Making failure visible
We also tightened an internal failure path.
If the part of the Edge responsible for accepting secure connections ever stops unexpectedly, the service should not silently wait forever. Silent hangs are hard to operate and hard to reason about.
The channel makes this state explicit. If all senders are gone, receiving from the channel returns None. That should not be treated like normal idle time, so the final accept() body replaces the earlier .expect() with an explicit, logged failure:
self.ready_rx.recv().await.unwrap_or_else(|| {
tracing::error!("TLS accept loop terminated");
panic!("TLS accept loop terminated")
})
The failure path now becomes visible immediately instead of turning into a hidden wait.
That does not change normal customer traffic, but it makes the system easier to trust during incidents.
What we learned
The main lesson is that timeouts are not enough if the timeout is paid in the wrong place.

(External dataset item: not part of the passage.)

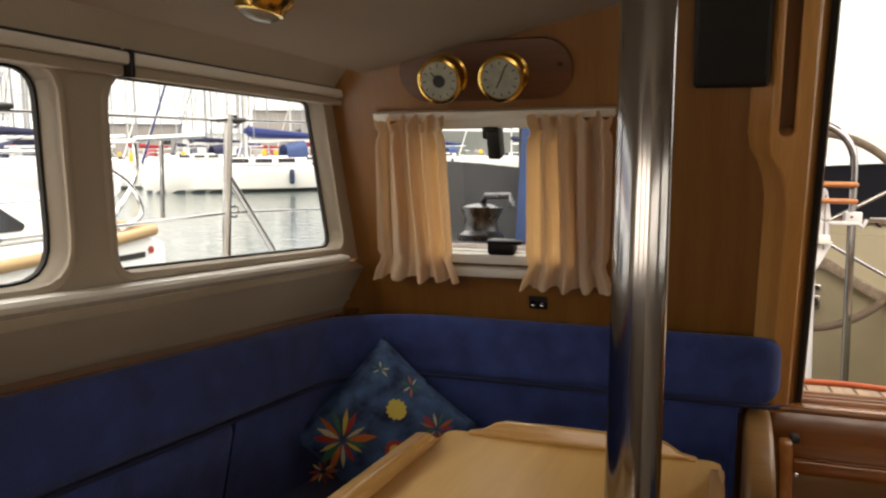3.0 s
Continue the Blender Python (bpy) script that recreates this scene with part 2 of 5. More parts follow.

A timeout around TLS work sounds reasonable. But if one slow connection can make unrelated connections wait behind it, the timeout becomes shared pain.
The better model is:
accept quickly
isolate slow work
bound concurrency
make unexpected failure visible
Another lesson is that internet-facing services should treat incomplete connections as normal. Clients disconnect. Health checks retry. Networks flap. Some handshakes never finish.
The Edge should not assume the internet is tidy.
Before the fix:
one incomplete handshake
-> nearby healthy traffic can wait
After the fix:
one incomplete handshake
-> isolated timeout
-> healthy traffic continues
The final patch did not make bad connections disappear.
It made the Edge handle them in the right place, with the right bounds, while keeping the performance and memory safety guarantees we expect from our Rust services.